By 1980, the political realignment — racist and anti-feminist whites aligned with Republicans, Black voters overwhelmingly supporting Democrats — was complete. That year, Ronald Reagan held a campaign event in the same place in Mississippi where James Chaney, Michael Schwerner, and Andrew Goodman for murdered for the crime of registering Black voters. “I still believe the answer to any problem lies with the people. I believe in states’ rights,” Reagan proclaimed at the event. “I believe in people doing as much as they can for themselves at the community level and at the private level, and I believe we’ve distorted the balance of our government today by giving powers that were never intended in the Constitution to that federal establishment.”
He won the election. And Reagan, once a pro-choice governor of California, became a staunch abortion opponent — a move of political convenience in order to secure the support of the religious right, which was fueling an increasingly misogynist and grievance-driven Republican Party.
Fast-forward to the 2010s, and a conservative Supreme Court overturns key provisions of the Voting Rights Act, opening the door for a new era of racist voter suppression — a door Republicans immediately surge through. A single Black president after 200 years of unbroken white male rule is enough for the Supreme Court, and many conservatives, to claim that racism is over — and then institute a series of racist laws intended to block Black voters from casting a ballot.
Just a few years later, the specter of the first female president following the first Black president was enough to hand a vastly unqualified unrepentant racist and misogynist the presidency.
Four years later, a largely white mob stormed the Capitol, deeming an election invalid simply because their guy lost. People died.
A little more than a year after that, an even-more-conservative Supreme Court has stripped away the civil rights of American women, asserting it is a state’s right to decide if women’ bodies are theirs or if refusing to continue a pregnancy is a criminal act.
Just a few days after that, the same Court upheld a badly gerrymandered, intentionally racist electoral map in Louisiana, drawn to disenfranchise Black voters.
And today the Court has stripped the Environmental Protection Agency of the power Congress gave it to respond to the most pressing environmental challenge of our time.
The U.S. Supreme Court has become a legislative body. It will not stop with these cases. Most of the legal authority for the U.S. regulatory state depends on the court’s interpretation of the Constitution’s Commerce Clause.

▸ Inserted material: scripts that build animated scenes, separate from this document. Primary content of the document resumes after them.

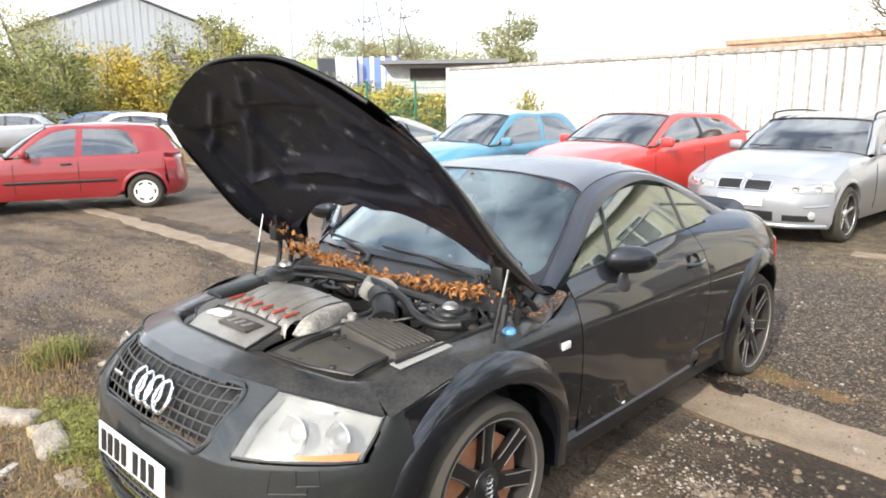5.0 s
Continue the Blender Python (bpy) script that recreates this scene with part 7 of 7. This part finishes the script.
FAR = [(45.5, 75, 11.5, 4.0, M_LEAF_D), (47.5, 80, 9.0, 3.5, M_LEAF_G), (50, 82, 9.0, 3.6, M_LEAF_D), (42, 85, 9.0, 3.6, M_LEAF_D), (39.5, 80, 8.0, 3.2, M_LEAF_G), (36.8, 60, 8.5, 2.2, M_LEAF_D), (53.2, 85, 9.5, 3.6, M_LEAF_G), (56, 80, 9.0, 3.4, M_LEAF_D), (59.2, 62, 9.3, 2.4, M_LEAF_D), (35, 85, 8.0, 3.0, M_LEAF_G),
       (62.6, 70, 9.5, 2.6, M_LEAF_D), (74, 75, 11, 4.5, M_LEAF_G)]
for k, (az, d, hh, sp, mt) in enumerate(FAR):
    x, y = off(az, d)
    tree(x, y, hh * 1.12, sp * 1.35, M_LEAF_HAZE if mt is M_LEAF_G else M_LEAF_HAZE2, "far olive-green tree on the skyline", 90 + k, 8000, 0.14, True, 0.12)
for k, (az, d, hh) in enumerate(((47.8, 60, 13), (46.3, 62, 14), (49.0, 64, 12.5))):
    x, y = off(az, d)
    tree(x, y, hh, 2.4, M_LEAF_B, "tall bare autumn tree on the skyline", 130 + k, 420, 0.12, True, 0.25, 0.5, girth=0.009)

# grey gabled shed far off
M_CLAD = mat("pale_grey_cladding", (0.36, 0.38, 0.40), 0.7, 0.1, 0.1, 0.4, 12, 0.002, second=(0.46, 0.48, 0.50))
shed = thing("gabled_shed", "large pale grey clad shed with a low gable", "building")
sx0, sy0 = off(66.3, 88)
sm2 = pose(sx0, sy0, 0, 0, 0, 66.3)
bm = bmesh.new()
pr = [(-11, 0), (11, 0), (11, 9.4), (0, 13.6), (-11, 9.4)]
vs0, vs1 = [bm.verts.new(sm2 @ Vector((a, 0, b))) for a, b in pr], [bm.verts.new(sm2 @ Vector((a, 30, b))) for a, b in pr]
bm.faces.new(vs0)
bm.faces.new(vs1[::-1])
for i in (0, 1, 4):
    bm.faces.new((vs0[i], vs1[i], vs1[(i + 1) % 5], vs0[(i + 1) % 5]))
bmesh.ops.recalc_face_normals(bm, faces=bm.faces)
part("wall", bm, M_CLAD, shed, "", False)
for a in (-1, 1):
    bm = bmesh.new()
    g = [[np.array(sm2 @ Vector(p)) for p in ((a * 11.4, -.4, 9.35), (a * 11.4, 30.4, 9.35))], [np.array(sm2 @ Vector(p)) for p in ((0, -.4, 13.7), (0, 30.4, 13.7))]]
    net(bm, g)
    part("roof", finish(bm, 0.15), M_SLATE, shed, "", False)
for k in range(29):
    a = -10.5 + 0.75 * k
    bm = bmesh.new()
    box(bm, (a, -.012, (9.3 + (11 - abs(a)) * .38) / 2), (.12, .08, 9.3 + (11 - abs(a)) * .38), sm2)
    part("cladding_rib", finish(bm), M_CLAD, shed, "", False)
# stacked pallets
M_PALLET = mat("weathered_pallet_wood", (0.18, 0.16, 0.14), 0.9, 0, 0.3, 4, 40, 0.003, second=(0.34, 0.31, 0.28))
px_, py_ = off(62.0, 39)
stack = thing("pallet_stack", "tall stack of weathered grey pallets", "pallets", pose(px_, py_, 0, 0, 0, 62))
for k in range(14):
    bm = bmesh.new()
    box(bm, (0, 0, 0.3 * k + .125), (1.08, 1.2, .045))
    for j in (-.5, 0, .5):
        box(bm, (0, j, 0.3 * k + .055), (1.05, .1, .11))
    part("pallet", finish(bm), M_PALLET, stack, "", False)
bx, by = off(61.6, 28.5)
bm = bmesh.new()
box(bm, (0, 0, .62), (.85, .7, 1.0), pose(bx, by, 0, 0, 0, 50), 0.02, 1)
box(bm, (0, 0, .06), (.95, .8, .12), pose(bx, by, 0, 0, 0, 50), 0.01, 1)
M_CRATE = mat("brown_crate_board", (0.30, 0.21, 0.14), 0.85, 0, 0.2, 3, 30)
tagged(part("crate", finish(bm), M_CRATE), "brown board crate beside the track", "crate")
mx_, my_ = off(60.5, 24)
bm = bmesh.new()
bmesh.ops.create_icosphere(bm, subdivisions=4, radius=1.0)
for v in bm.verts:
    v.co = Vector((v.co.x * 2.6, v.co.y * 1.2, v.co.z * .45)) + Vector(noise.noise_vector(v.co * 2.2)) * .22
    v.co += Vector((mx_, my_, 0))
tagged(part("earth_mound", bm, M_MOSS), "low mound of scrubby brown earth", "mound")

# low white unit and lorry trailers beyond the fence
unit = thing("low_white_unit", "low white unit with a dark flat roof edge", "building")
ux, uy = off(43.6, 44)
um = pose(ux, uy, 0, 0, 0, 43.6)
bm = bmesh.new()
box(bm, (.6, 3, 1.9), (6.6, 6, 3.8), um)
part("wall", finish(bm), M_CONT, unit, "", False)
bm = bmesh.new()
box(bm, (.7, 2.6, 3.92), (7.4, 7.4, .22), um)
part("roof", finish(bm), M_SLATE, unit, "", False)
bm = bmesh.new()
box(bm, (.9, -.02, 3.25), (4.4, .1, .7), um)
part("window", finish(bm), M_DARKROOM, unit, "dark strip window")
bm = bmesh.new()
box(bm, (3.2, -.05, 1.6), (1.6, .1, 3.0), um)
part("door", finish(bm), M_CRATE, unit, "pale brown shutter door")
TRAILERS = [(53.8, 60, 2.4, (0.42, 0.54, 0.20), "lime green lorry trailer beyond the fence"), (51.9, 57, 1.35, (0.05, 0.055, 0.07), "black lorry trailer beyond the fence"), (50.4, 56, 1.6, (0.62, 0.60, 0.66), "pale lilac lorry trailer beyond the fence"), (48.0, 57, 3.3, (0.16, 0.24, 0.55), "blue and white striped lorry trailer beyond the fence"),
            (45.5, 50, 2.4, (0.8, 0.8, 0.8), "white van beyond the fence")]
for k, (az, d, wd, col, lab) in enumerate(TRAILERS):
    x, y = off(az, d)
    q = pose(x, y, 0, 0, 0, az)
    root = thing("lorry_trailer", lab, "trailer", None, "vehicles beyond the fence")
    top = 5.0 if k < 4 else 4.2
    mt = mat("trailer_side", col, 0.5, 0, 0.12, 1, 20)
    bm = bmesh.new()
    box(bm, (0, 1.2, (top + 1.1) / 2), (wd, 2.4, top - 1.1), q, 0.05, 1)
    part("body", finish(bm), mt, root, "", False)
    bm = bmesh.new()
    box(bm, (0, 1.2, .95), (wd * .95, 2.2, .2), q)
    part("chassis", finish(bm), M_BAYDARK, root, "", False)
    for dx in (-wd * .32, wd * .32):
        for dy in (.25, 2.1):
            bm = bmesh.new()
            lathe(bm, [(0, .12), (.3, .12), (.48, .1), (.5, .0), (.48, -.1), (0, -.12)], 18, q @ pose(dx, dy, .5, 0, 0, 90))
            part("wheel", finish(bm), M_RUBBER, root)
    if k == 3:
        for j in range(4):
            bm = bmesh.new()
            box(bm, (-1.3 + .86 * j, -.02, 3.2), (.3, .04, 3.8), q)
            part("stripe", finish(bm), M_WHITE, root, "white stripe", False)
lx, ly = off(53.8, 30)
post = thing("lamp_post", "tall pale green lamp post behind the fence", "lamp post")
bm = bmesh.new()
tube(bm, [(lx, ly, 0), (lx, ly, 3), (lx, ly, 6.8)], [.055, .035], 10, False, 6)
part("pole", finish(bm), M_GREYPOST, post)
bm = bmesh.new()
tube(bm, [(lx, ly, 6.7), (lx + .3, ly - .3, 6.95), (lx + .7, ly - .7, 6.95)], .035, 8, False, 8)
box(bm, (lx + .85, ly - .85, 6.94), (.4, .2, .1), None, 0.03, 2)
part("lamp_head", finish(bm), M_GREYPOST, post)
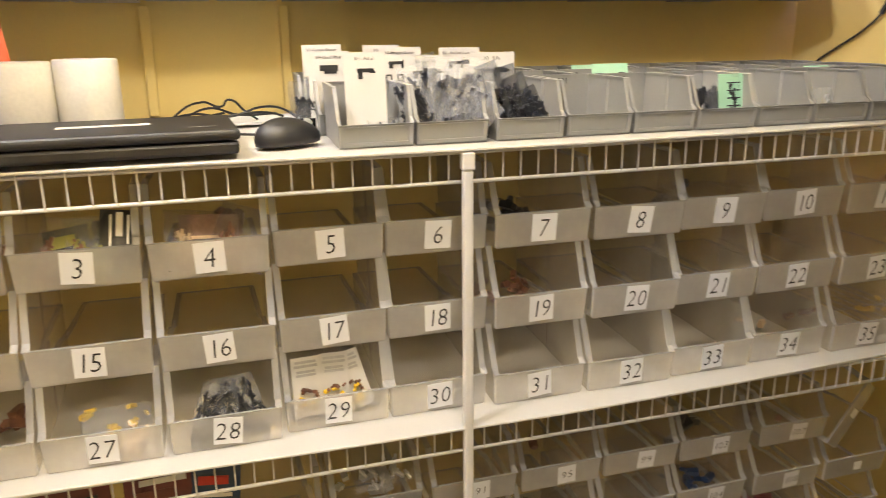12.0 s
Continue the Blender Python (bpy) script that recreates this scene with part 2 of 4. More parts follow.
def wall_between(name, a, b):
    a, b = Vector((*a, 0)), Vector((*b, 0))
    d = (b - a).normalized()
    out = Vector((-d.y, d.x, 0)) * 0.1
    bm = bmesh.new()
    slab(bm, [(a.x, a.y), (b.x, b.y), (b.x + out.x, b.y + out.y), (a.x + out.x, a.y + out.y)], 0, HIGH)
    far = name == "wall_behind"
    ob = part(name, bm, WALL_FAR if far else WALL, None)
    return tagged(ob, "unseen brown wall, darkened to cut bounced light" if far else "warm yellow painted plaster wall", "wall", kind="structure")


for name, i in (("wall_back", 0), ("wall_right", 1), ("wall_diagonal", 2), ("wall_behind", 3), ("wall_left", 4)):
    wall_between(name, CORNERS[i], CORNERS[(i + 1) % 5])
for name, z0, z1, mat, lab in (("floor", -0.1, 0.0, FLOOR, "unseen brown floor, darkened to cut bounced light"), ("ceiling", HIGH, HIGH + 0.1, CEIL, "off-white painted ceiling")):
    bm = bmesh.new()
    slab(bm, [(c[0] * 1.02, c[1] * 1.02) for c in CORNERS][::-1], z0, z1)
    tagged(part(name, bm, mat, None), lab, name, kind="structure")
# painted-over shelf standards on the back wall
for x in (-0.389, -0.169):
    bm = bmesh.new()
    box(bm, -0.008, 0.008, -0.008, 0.004, 1.21, 1.385)
    soften(bm, 0.002, 2)
    tagged(part("trim", bm, WALL, None, m=pose(x, BACK - 0.005, 0)), "narrow upright strip painted wall yellow", "trim", kind="structure")

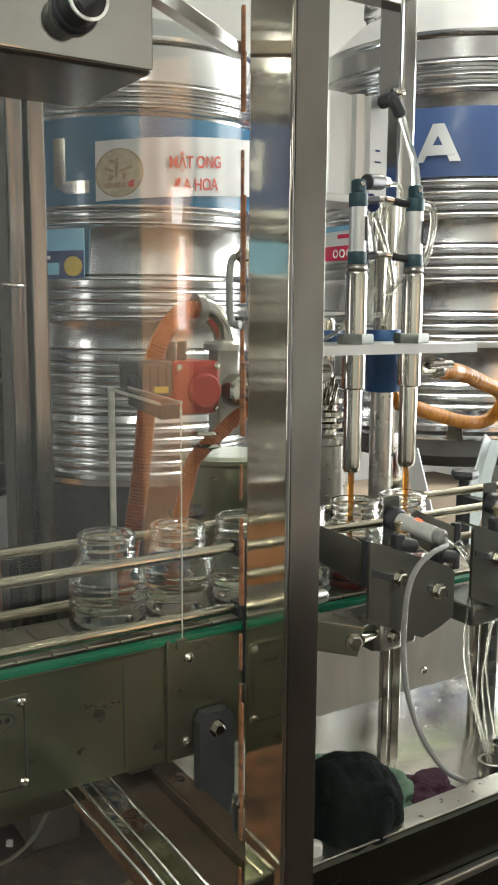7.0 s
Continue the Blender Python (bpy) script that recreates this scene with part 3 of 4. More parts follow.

This SCOTUS has decided that the federal government has massively overstepped its constitutional authority.
We will see the SEC effectively neutered. The EPA is not the target. The target is Jarkesy v. SEC now making its way to SCOTUS. In that case the plaintiffs argue that Congress’ delegation of certain regulatory powers to the SEC is unconstitutional. The case was weak but they now have the ammunition they need. If the Court rules in Jarkesy’s favor — and with this new conservative Court, that has to be the likeliest possibility — it could open the door to all kinds of challenges to the SEC and other financial regulation.
The key language in this EPA case concerns the Court’s interpretation of the “highly consequential power beyond what Congress could reasonably be understood to have granted”. It has turned on their head prior precedents. This case is the product of a coordinated, multiyear strategy by Republican attorneys general, conservative legal activists and their funders to use the judicial system to rewrite environmental law, weakening the executive branch’s ability to tackle global warming. Coming up through the federal courts are more climate cases, some featuring novel legal arguments, each carefully selected for its potential to reduce the government’s ability to regulate industries and businesses that produce greenhouse gases.
The EPA case is unusual, but it’s emblematic of the bigger picture. A.G.s are willing to use these unusual strategies more and more. The plaintiffs say they want to hem in what they call the administrative state, the E.P.A. and other federal agencies that set rules and regulations that affect the American economy. That should be the role of Congress, which is more accountable to voters.
But Congress has barely addressed the issue of climate change. Instead, for decades it has delegated authority to the agencies because it lacks the expertise possessed by the specialists who write the complicated rules and regulations, and who can respond quickly to changes in the science, particularly when Capitol Hill is gridlocked.
This history is hard to face, and the truth it tells hard to fathom, because it fundamentally flies in the face of the American narratives we are taught in school: That while there are ebbs and flows, history generally moves toward justice, and that the good guys usually win. In America, it is more complicated. Our most violent, home-grown, terroristic movements have achieved incredible successes. They have managed to assimilate many of their radical views into the conservative mainstream and legislate not just their radical aims, but their strategies: the Klan and the segregationist politicians who did their bidding correctly saw voting as a key inflection point for civil rights; anti-abortion terrorists and, later, the Texas state legislature correctly realized that bounty-hunting for anyone who “aids and abets” abortion was a highly effective terror campaign.
They have played the long game. Sometimes, they have been set back on their heels, but they have never disappeared. Without fail, in the wake of significant progress, they roared back, angrier than ever. Without fail, there were people in elected office, in law enforcement, and on the courts who supported them and tried to implement their agenda. The question wasn’t the existence of that ecosystem; it was how many people who sympathized with the views of racist and misogynist terrorists were in power, how much they sympathized, and how much power they had.
Right now, there are a lot of them. They have a lot of sympathy. Their power is only growing.